** BEGIN **

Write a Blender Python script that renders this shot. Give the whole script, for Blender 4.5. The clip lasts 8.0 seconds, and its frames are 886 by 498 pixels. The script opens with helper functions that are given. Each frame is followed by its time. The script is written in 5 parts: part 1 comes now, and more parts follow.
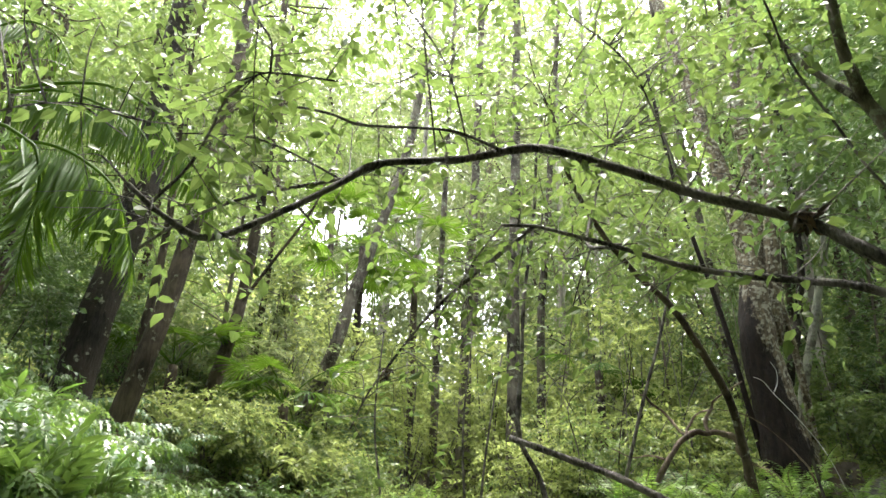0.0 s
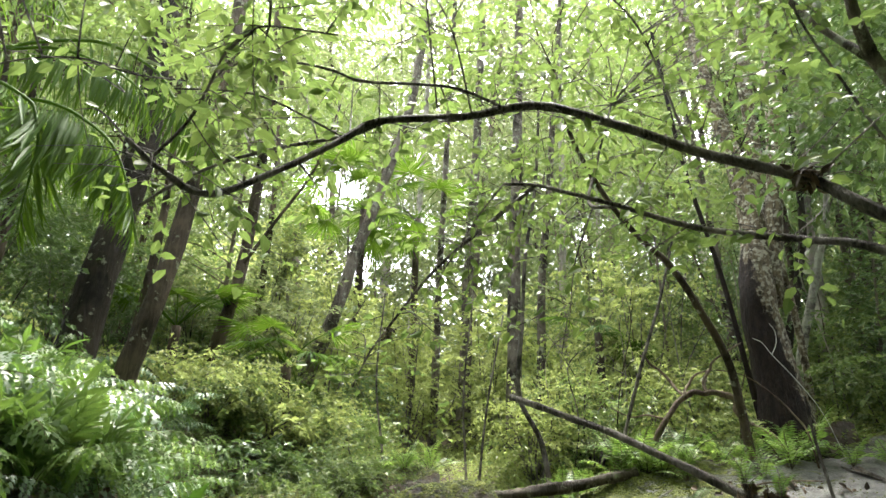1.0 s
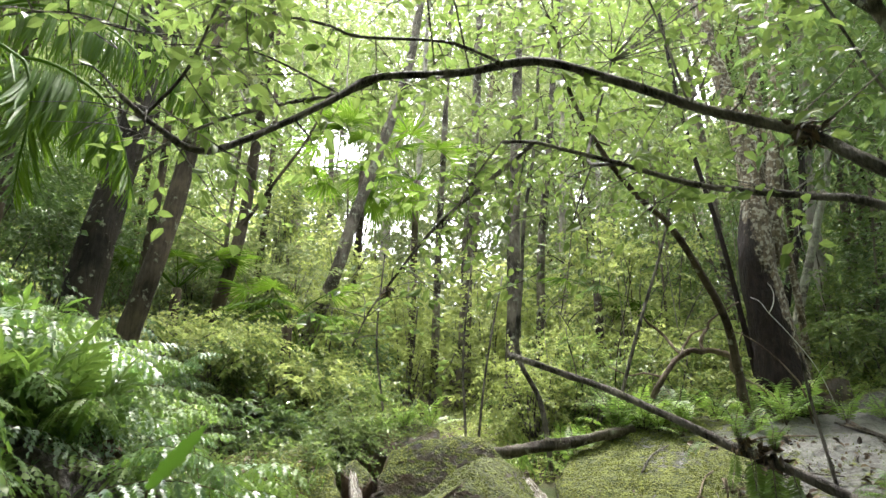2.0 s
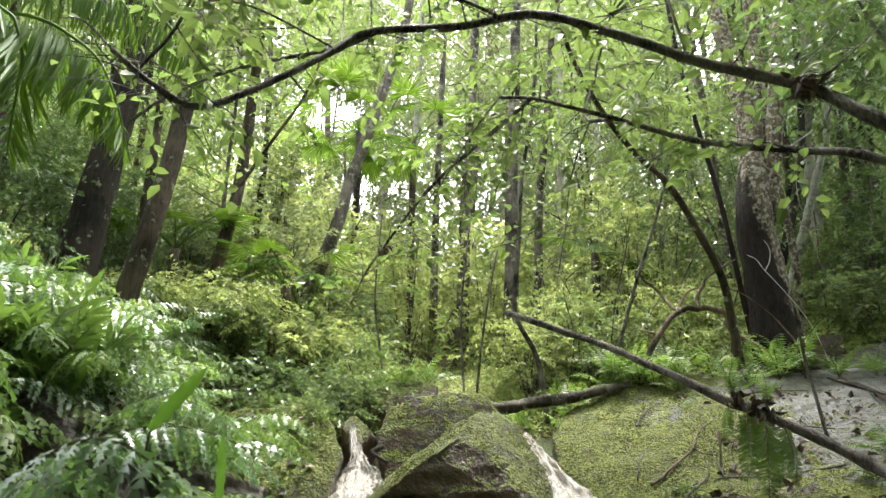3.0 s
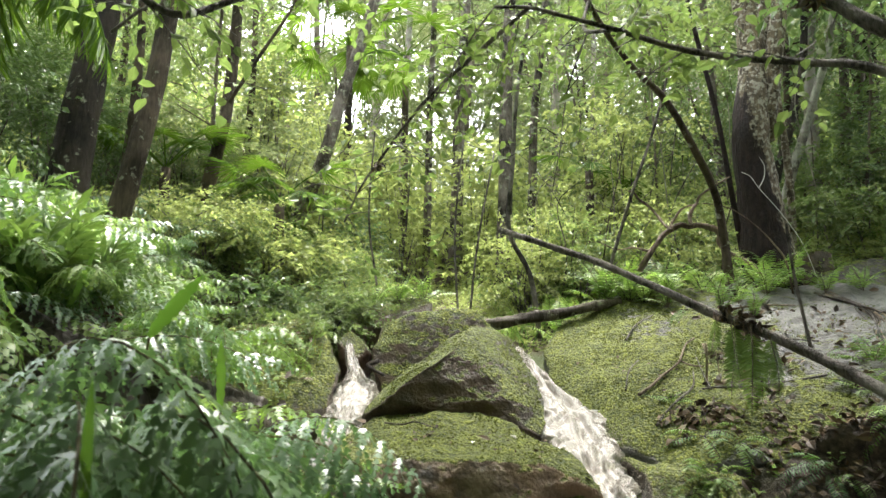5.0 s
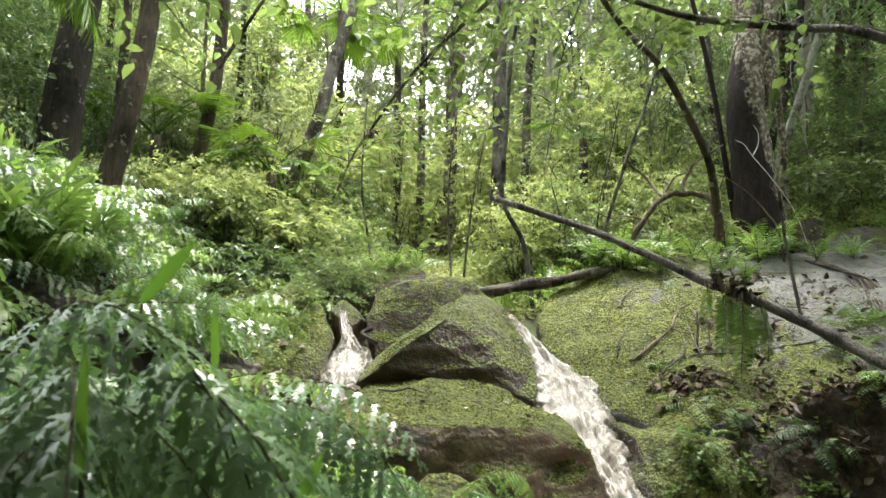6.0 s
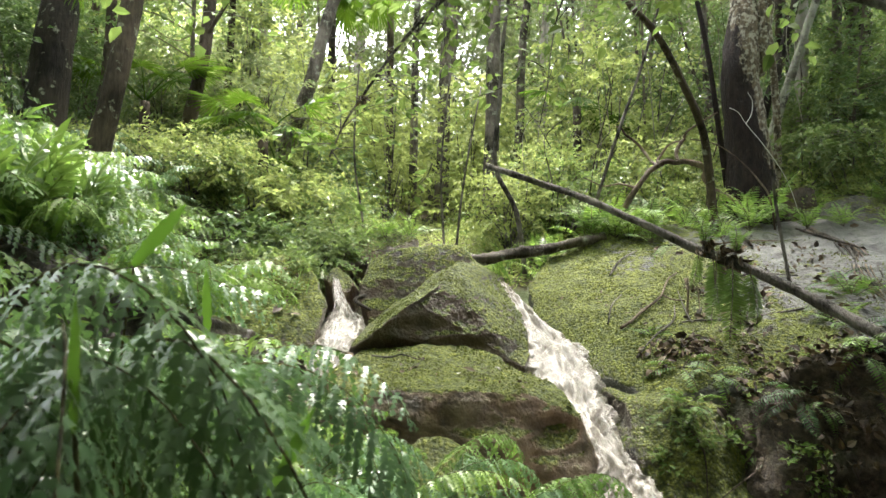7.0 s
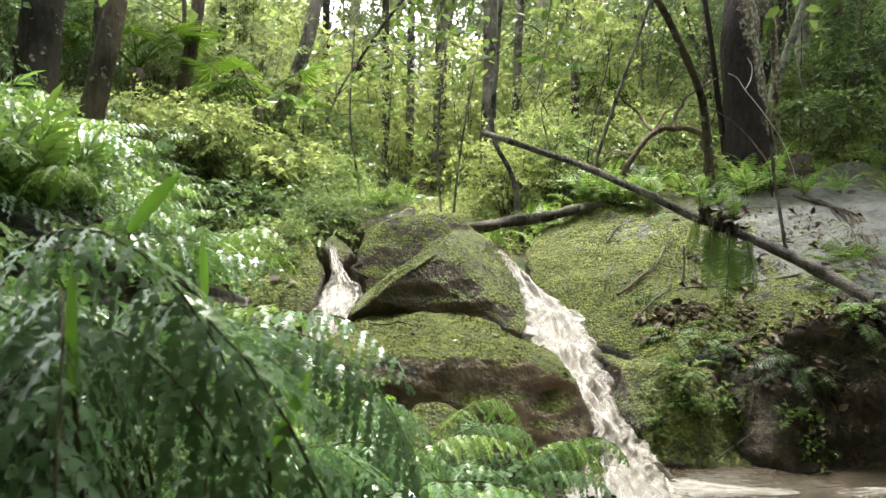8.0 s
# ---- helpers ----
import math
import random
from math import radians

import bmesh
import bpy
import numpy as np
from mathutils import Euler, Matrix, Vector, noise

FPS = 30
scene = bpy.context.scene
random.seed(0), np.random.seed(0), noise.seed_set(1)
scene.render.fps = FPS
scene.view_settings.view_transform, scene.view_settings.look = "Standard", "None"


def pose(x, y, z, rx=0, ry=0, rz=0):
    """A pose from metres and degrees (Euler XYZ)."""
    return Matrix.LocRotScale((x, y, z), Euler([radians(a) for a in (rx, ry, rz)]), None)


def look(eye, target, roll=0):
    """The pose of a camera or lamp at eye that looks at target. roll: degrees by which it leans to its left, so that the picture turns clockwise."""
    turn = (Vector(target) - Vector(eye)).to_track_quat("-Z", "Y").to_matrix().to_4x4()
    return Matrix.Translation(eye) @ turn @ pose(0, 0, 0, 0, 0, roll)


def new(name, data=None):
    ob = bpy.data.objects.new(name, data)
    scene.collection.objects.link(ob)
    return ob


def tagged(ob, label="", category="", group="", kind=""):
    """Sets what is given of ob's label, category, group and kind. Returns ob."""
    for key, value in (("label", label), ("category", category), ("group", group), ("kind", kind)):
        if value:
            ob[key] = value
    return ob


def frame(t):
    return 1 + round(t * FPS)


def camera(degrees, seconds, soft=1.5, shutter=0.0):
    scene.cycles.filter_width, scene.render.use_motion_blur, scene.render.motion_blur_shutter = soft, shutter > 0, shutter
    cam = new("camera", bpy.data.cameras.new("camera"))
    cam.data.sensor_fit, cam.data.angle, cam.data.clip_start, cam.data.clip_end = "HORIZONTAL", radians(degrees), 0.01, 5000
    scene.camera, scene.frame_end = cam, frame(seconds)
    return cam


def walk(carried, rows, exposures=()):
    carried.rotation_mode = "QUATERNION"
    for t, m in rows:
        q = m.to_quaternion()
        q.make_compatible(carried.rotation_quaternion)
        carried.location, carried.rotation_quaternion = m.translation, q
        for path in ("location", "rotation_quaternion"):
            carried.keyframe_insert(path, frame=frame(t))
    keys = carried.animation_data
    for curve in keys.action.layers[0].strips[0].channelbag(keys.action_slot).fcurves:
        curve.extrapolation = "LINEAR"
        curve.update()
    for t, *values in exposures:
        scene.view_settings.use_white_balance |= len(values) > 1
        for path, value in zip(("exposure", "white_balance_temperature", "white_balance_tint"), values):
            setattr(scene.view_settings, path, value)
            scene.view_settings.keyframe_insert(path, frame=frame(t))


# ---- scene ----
cam = camera(66.7, 8.0)
cam.data.dof.use_dof, cam.data.dof.focus_distance, cam.data.dof.aperture_fstop = True, 6.5, 12.0
PATH = [
    (0, (0.097, 0.208, 1.155), (0.062, 2.036, 1.967), 1.1),
    (0.5, (0.094, 0.216, 1.142), (0.059, 2.064, 1.908), 1.2),
    (1, (0.096, 0.224, 1.125), (0.059, 2.091, 1.842), 1.2),
    (1.5, (0.101, 0.231, 1.113), (0.063, 2.116, 1.78), 1.1),
    (3, (0.111, 0.235, 1.072), (0.081, 2.169, 1.58), 0.6),
    (3.5, (0.109, 0.237, 1.068), (0.081, 2.186, 1.519), 0.6),
    (4, (0.107, 0.243, 1.063), (0.085, 2.204, 1.453), 0.5),
    (4.5, (0.109, 0.244, 1.058), (0.092, 2.217, 1.386), 0.4),
    (6, (0.108, 0.249, 1.049), (0.119, 2.24, 1.234), 0.2),
    (6.5, (0.11, 0.247, 1.046), (0.131, 2.242, 1.181), 0.2),
    (7, (0.113, 0.244, 1.042), (0.144, 2.242, 1.134), 0.2),
    (7.5, (0.113, 0.246, 1.038), (0.148, 2.245, 1.078), 0.0),
    (8, (0.113, 0.246, 1.037), (0.153, 2.245, 1.036), -0.0),
]
walk(cam, [(t, look(eye, target, roll)) for t, eye, target, roll in PATH], exposures=[(0, 3.7), (3.5, 3.9), (8, 4.0)])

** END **

# [Aim of the exercise]
Find all lines where the word "rows" appears. Copy them.

# [Answer to this problem]
def walk(carried, rows, exposures=()):
    for t, m in rows:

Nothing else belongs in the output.